John Grant (1779-1854)
& Nancy Grant (1780-1854)
Class of 2026 – Founders
John Grant (1779-1854) and Nancy Gibson Grant (1780-1840), Quaker Immigrants from Burlington County, NJ, claimed 160 acres of land in Lexington Township in 1806, building a small cabin near a small tributary of the Mahoning River near the current corner of Union Avenue and Main Street. Over the next five decades they would clear wide swaths of a deep forest to build a prosperous farm and an elegant brick house on a hill with their nine children. Their Quaker heritage led them to Ohio for new land and opportunities, and to strengthen America through advocacy for religious tolerance, the rights of Women and African-Americans through their involvement in the early anti-slavery movement.
The city of Salem, Ohio was founded in 1806 by Quakers who came to establish settlements in the new territory where slavery was illegal. Quaker John Grant and his wife Nancy came to the area from New Jersey, where slavery was still legal, with two children.

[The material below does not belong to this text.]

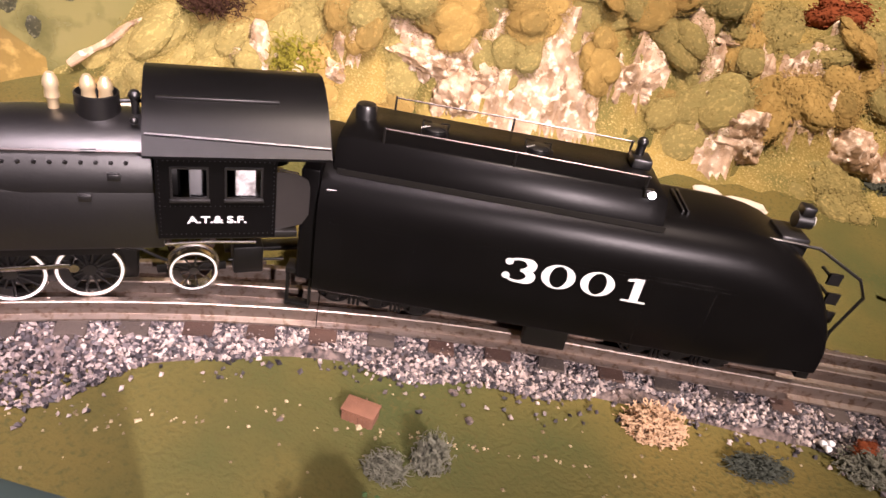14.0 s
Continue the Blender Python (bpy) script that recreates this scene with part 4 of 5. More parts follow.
# hatches and railings
part("filler_hatch", lathe(B(), [(0.0050, 0.090), (0.0050, 0.0975), (0.0042, 0.0990), (0, 0.0992)], Matrix.Translation((0.012, 0.004, 0)), 20), BLACK, tender)
for x in (0.045, 0.094):
    h = part("manhole_cover", lathe(B(), [(0.0055, 0.092), (0.0055, 0.0938), (0.0045, 0.0944), (0, 0.0944)], Matrix.Translation((x, 0.003, 0)), 20), BLACK, tender)
    bm = B()
    for dx, dy in ((-0.006, -0.004), (0.006, -0.004), (0.006, 0.006), (-0.006, 0.006)):
        tube(bm, [(x + dx, dy, 0.0925), (x + dx, dy, 0.0955), (x + dx * 0.4, dy * 0.5, 0.0962)], 0.0005, 5)
    part("latch", bm, BLACK, h)
for y in (-0.0205, 0.0205):
    rail = part("railing", tube(B(), [(0.024, y, 0.0985), (0.08, y, 0.0988), (0.142, y, 0.0985)], 0.00045, 6), DARK_STEEL, tender, "thin wire railing")
    for x in (0.024, 0.082, 0.141):
        part("post", rod(B(), (x, y, 0.0918), (x, y, 0.0992), 0.0006, seg=6), BLACK, rail)
bm = B()
box(bm, 0.1385, 0.001, 0.0922, 0.1480, 0.013, 0.0975, 0.0012)
rod(bm, (0.1420, 0.008, 0.0970), (0.1420, 0.008, 0.1040), 0.0022)
bmesh.ops.create_icosphere(bm, subdivisions=2, radius=0.0027, matrix=Matrix.Translation((0.1420, 0.008, 0.1035)))
part("rear_vent", bm, BLACK, tender)
ml = part("marker_lamp", box(B(), 0.1405, -0.0232, 0.0895, 0.1450, -0.0200, 0.0935, 0.0006), BLACK, tender)
bm = B()
bmesh.ops.create_uvsphere(bm, u_segments=12, v_segments=8, radius=0.0017, matrix=Matrix.Translation((0.1440, -0.0236, 0.0915)))
part("lens", bm, WHITE_GLOW, ml, "lit white lens")
for x in (0.164, 0.1665):
    part("deck_step", box(B(), x, -0.012, 0.0795, x + 0.0012, 0.012, 0.0820, 0.0002), BLACK, tender)
# rear backup lamp, ladder and grab rail
bm = B()
rod(bm, (0.2230, 0.002, 0.0820), (0.2310, 0.002, 0.0820), 0.0042, seg=20)
box(bm, 0.2235, -0.0015, 0.0850, 0.2300, 0.0055, 0.0900, 0.001)
box(bm, 0.216, -0.008, 0.066, 0.230, 0.010, 0.0765, 0.001)
bl = part("backup_lamp", bm, BLACK, tender)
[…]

After moving to Ohio they had six more children. John had purchased 160 acres of land from the government in what would later become Alliance for $2 per acre. The entire area was wooded and the Grants had to clear the land and put up a cabin before they could start farming.
Like all early settlers, John and Nancy Grant had to do almost everything by hand. Trees had to be felled to clear land for fields, their cabin built, and furniture and utensils made. Brickmaking was an arduous task involving digging, cleaning, molding, drying and firing local clay. Food had to be grown, processed, and preserved for winter, wheat ground to flour for baking, and cream separated from milk and churned into butter. Wool and Flax had to be spun into yarn and woven to make fabric. Animals had to be kept for transportation, milk, meat, and eggs. Lye made from wood ashes and water was mixed with animal fat to make soap; cotton or linen wicks dipped in animal fat to make candles. Although goods and services soon became available (the railroads started coming through Alliance by 1850) and life became easier, most homes didn’t have electricity and indoor plumbing until the early 1900s or later.

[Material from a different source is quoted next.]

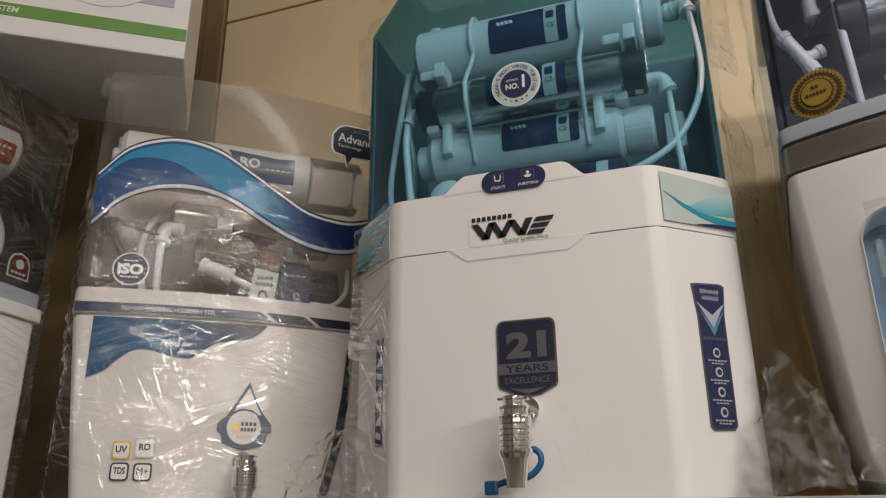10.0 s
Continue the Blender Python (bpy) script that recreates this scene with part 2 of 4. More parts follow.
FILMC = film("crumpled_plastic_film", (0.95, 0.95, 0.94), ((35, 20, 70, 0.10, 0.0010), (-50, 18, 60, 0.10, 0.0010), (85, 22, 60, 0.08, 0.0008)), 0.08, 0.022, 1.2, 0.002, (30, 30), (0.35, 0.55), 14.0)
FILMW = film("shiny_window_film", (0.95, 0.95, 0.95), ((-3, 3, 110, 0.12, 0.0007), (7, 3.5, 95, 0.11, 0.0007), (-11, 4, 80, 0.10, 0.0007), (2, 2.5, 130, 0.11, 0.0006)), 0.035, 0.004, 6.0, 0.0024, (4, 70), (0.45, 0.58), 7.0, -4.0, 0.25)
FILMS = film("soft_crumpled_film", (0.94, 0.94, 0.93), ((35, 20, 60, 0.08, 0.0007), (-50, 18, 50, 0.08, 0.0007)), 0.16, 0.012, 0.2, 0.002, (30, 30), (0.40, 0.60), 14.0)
# darker tint, so these flaps deepen the shade in the gap between purifiers
FILMD = film("shade_tinted_film", (0.88, 0.86, 0.82), ((60, 16, 60, 0.09, 0.0009), (-40, 18, 60, 0.09, 0.0009), (88, 9, 60, 0.06, 0.0008)), 0.10, 0.003, 1.0, 0.002, (22, 22), (0.38, 0.58), 12.0)
BAND_BLUE = fade("blue_wave_print", (0.010, 0.065, 0.20), (0.008, 0.025, 0.10), 0, -0.02, 0.12)
BAND_SKY = fade("sky_wave_print", (0.02, 0.22, 0.40), (0.008, 0.033, 0.12), 0, 0.015, 0.085)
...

The family lived in the log cabin they built (near the current Salvation Army building on Main Street) for 22 years, until 1828. At that time they built what is now the oldest standing brick house in Alliance, using bricks that John made. It had one room, a porch and a loft. The two parents and 5 children that still lived at home moved into the house. Their farm and other enterprises were doing well and in 1834 they put an addition on the one room house (four daughters still lived at home). It consisted of two rooms downstairs and two bedrooms up, with a dirt cellar. As the Grant family continued to prosper the front part of the house was built in 1842. Downstairs a foyer and two parlors were added, and upstairs two more bedrooms.
Nancy Grant died in 1840 before the new part of the house was finished. In 1852, John Grant, then 74, sold his home and 126 acres of surrounding land to his daughter and son-in-law, Sarah Grant Haines and J. Ridgeway Haines.